The next step up from the existence of one very simple thing would be the existence of two very simple things or particles that were fundamentally different from each other. This is a big step up, for while we can accept the chance existence of one thing on the basis that something had to have existed if anything existed, there is no such necessity in relation to two things existing. Furthermore, we have, at this point, to introduce another consideration, which is space. If only one thing existed, we would not have to consider space. If two things exist, they define space in relation to each other, and there arises an infinity of possibilities, ranging from two particles next to each other to two particles separated by an infinite distance. We might then suppose that their existing by chance becomes progressively less plausible the closer they are to each other. But would distance in fact matter? The very existence of space between objects connects them in one universe, a non-chance relation that seems impossible to imagine as always having existed.
The next step up from the chance existence of two fundamentally different particles would be the chance existence of two particles that were distinct but not fundamentally different – particles capable, say, of interacting with each other. Again, this is a big step. Can we conceive of the chance existence of two particles, neither of which owed their existence to the other but that were nonetheless sufficiently similar to be, in some degree, compatible, capable of influencing or combining with each other? Again, one also has to consider the infinity of possibilities that arise from the fact that they could be located at any distance from each other. Among that infinity a situation where the two particles were not only hypothetically capable of interacting but close enough to actually interact would be the least plausible, that is, infinitely implausible. There is also the question of what such interaction would involve. Interaction in the world of physics involves concepts of force and energy and interaction through the exchange of further particles. But as the present exercise requires minimalist thinking, we will imagine simply that the two particles had compatible shapes, so that they could fit together to form a larger entity.
At this point, we will stop. By now it should be clear just how difficult it is to imagine the chance existence even of the universe we know. The “Anthropic Principle” attempts to solve the problem posed by its miraculous appearance (see previous section) by supposing that it might be but one of infinitely many universes. Hence it only seems improbable because we are not aware of all the others, which, presumably, are lifeless and non-miraculous. We now see what a sham the argument is.

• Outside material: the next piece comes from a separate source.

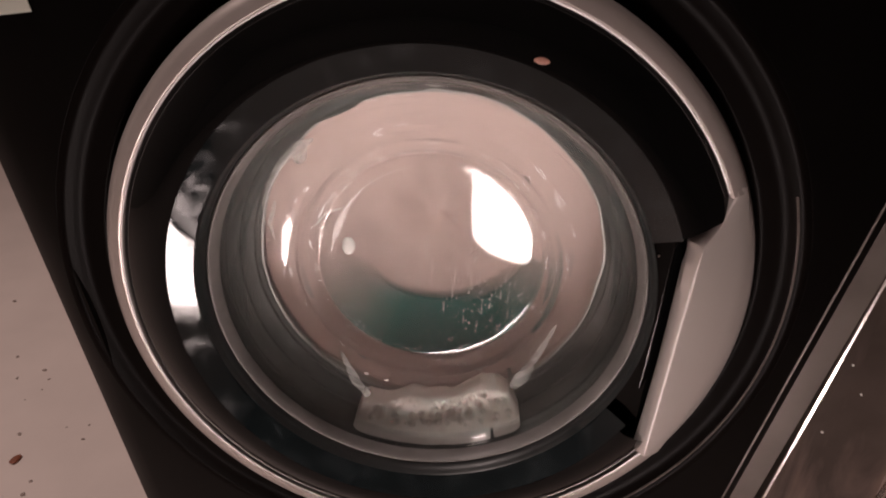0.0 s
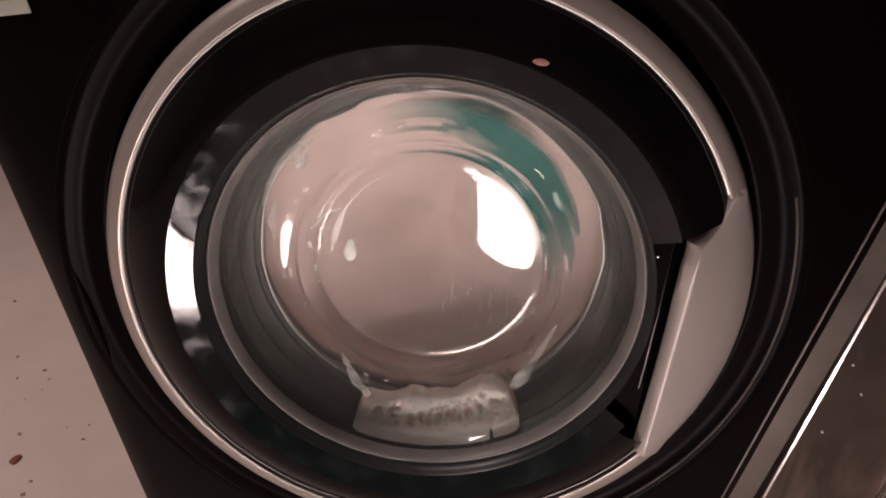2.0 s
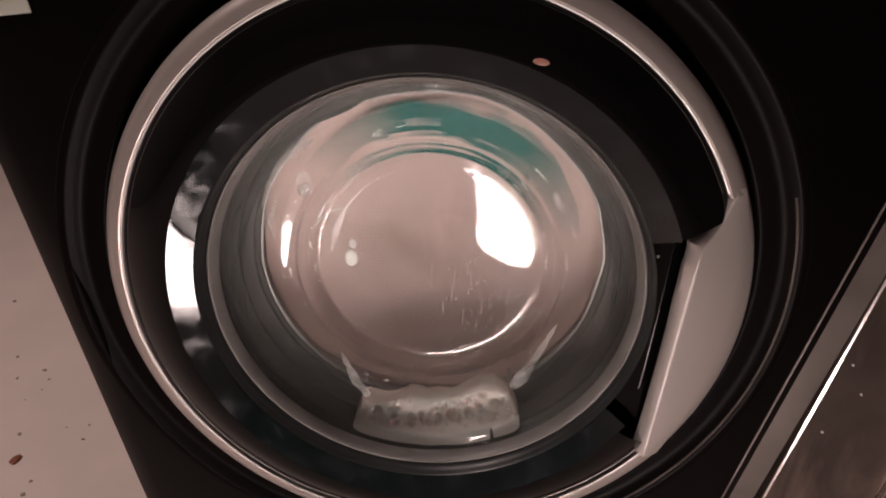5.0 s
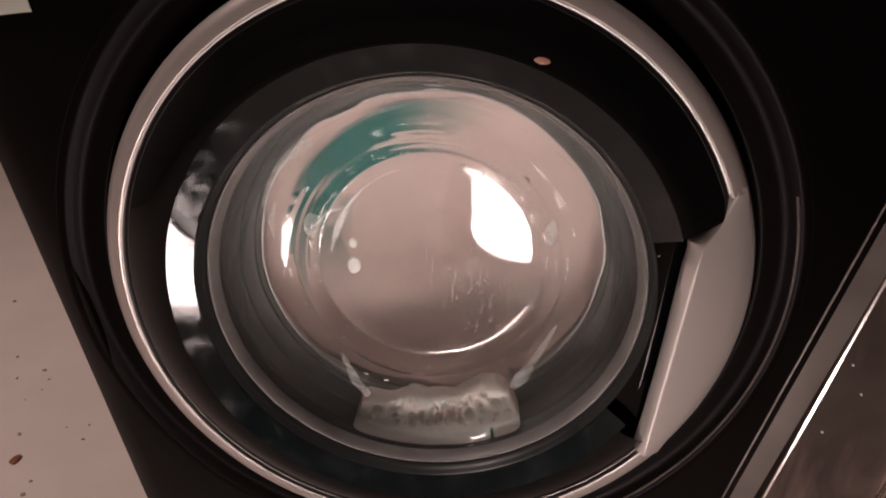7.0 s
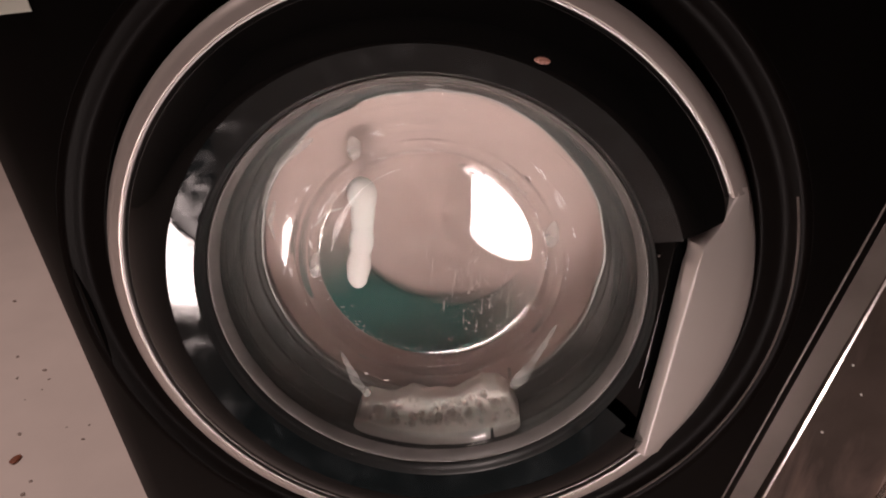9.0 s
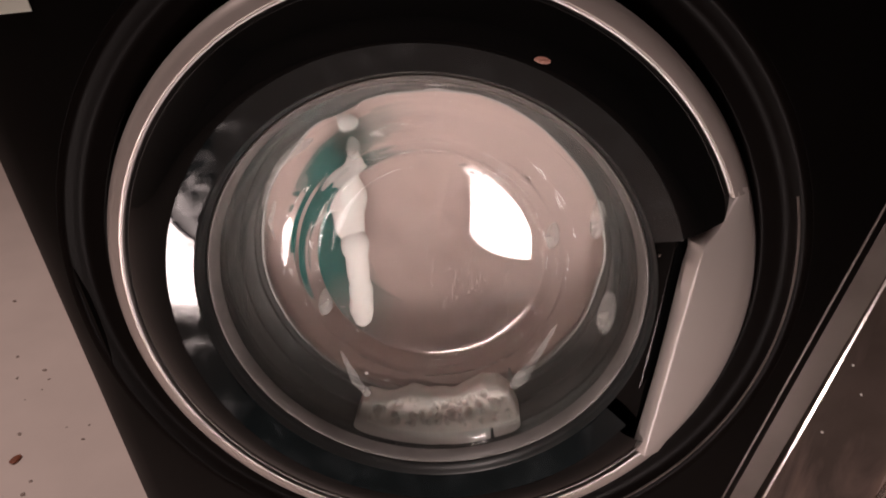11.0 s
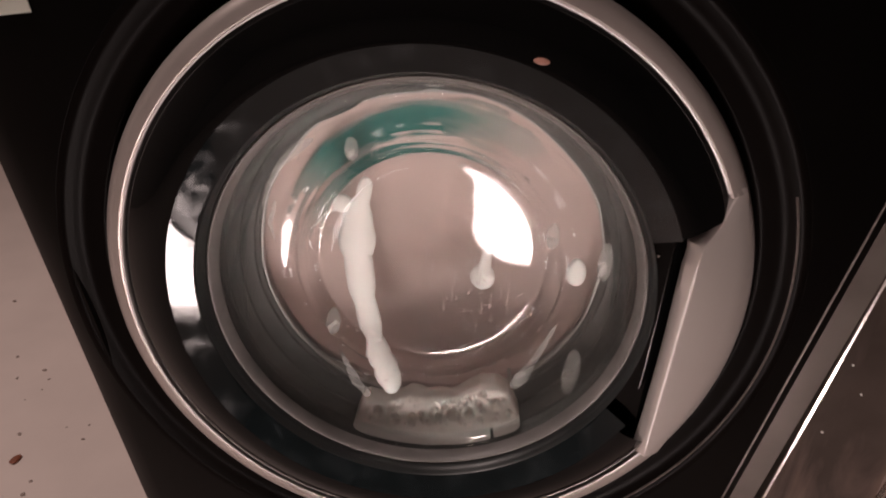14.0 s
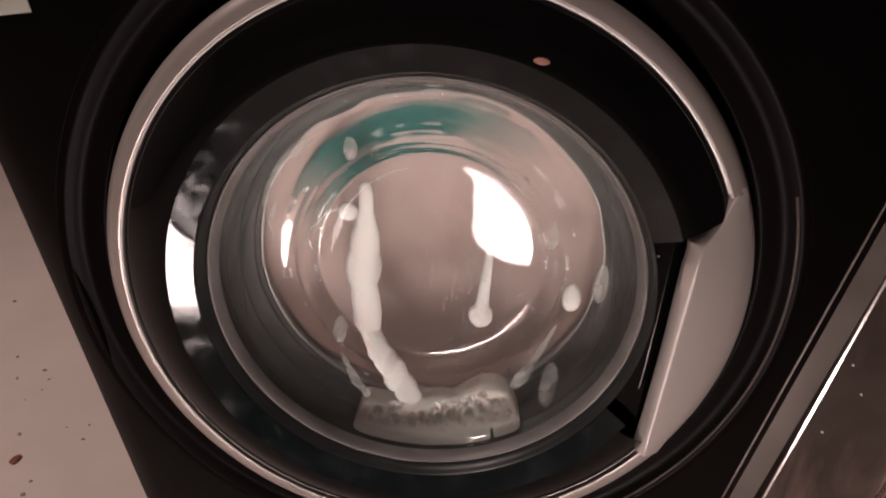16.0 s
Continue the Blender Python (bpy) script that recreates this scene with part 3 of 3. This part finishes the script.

To postulate entire other universes is only to multiply the improbability, not reduce it.
The universe that actually does exist, leaving aside the hypothetical “cold dark matter” that sustains modern cosmology, is estimated to consist of over 1072 particles, comprising three kinds of elementary particle: quarks, leptons and bosons. (This is the standard theory, which may or may not be correct. Another theory is that matter does not consists of particles but has a wave structure.) Quarks, which come in various ‘flavours’, are the constituents of protons and neutrons. Leptons also come in various flavours, one of which is the electron. Bosons include photons and mediate force through being emitted by one matter particle and absorbed by another. All particles are compatible with each other, so as to make up a world now consisting of ninety naturally occurring elements, from hydrogen to uranium, each with unique properties in the visible macro-world and capable of combining with other elements to produce yet more diversity. It is an astonishing system.
Furthermore, every type of matter particle has an antimatter equivalent, with the same mass and spin but opposite charge. Thus in theory the Big Bang should have given rise to matter and antimatter in equal amounts, the two annihilating each other and leaving only a cloud of dispersing radiation. In reality the universe consists almost entirely of matter. As an explanation of existence the Big Bang is no explanation. The matter/antimatter duality at the most fundamental level of physics seems designed to carry the message that the existence of matter is far from inevitable. Matter owes its existence to an act of will, not chance. It has particular properties, and these are not properties that whatever exists had to have. Gravity, mass, heat, atomic structure, molecular bonding, all requires explanation.
Were man a purely rational being, it would be obvious to him that the universe cannot be eternal, cannot always have existed, cannot explain itself. Not only must it have had a beginning; some agency outside itself must have given it a beginning.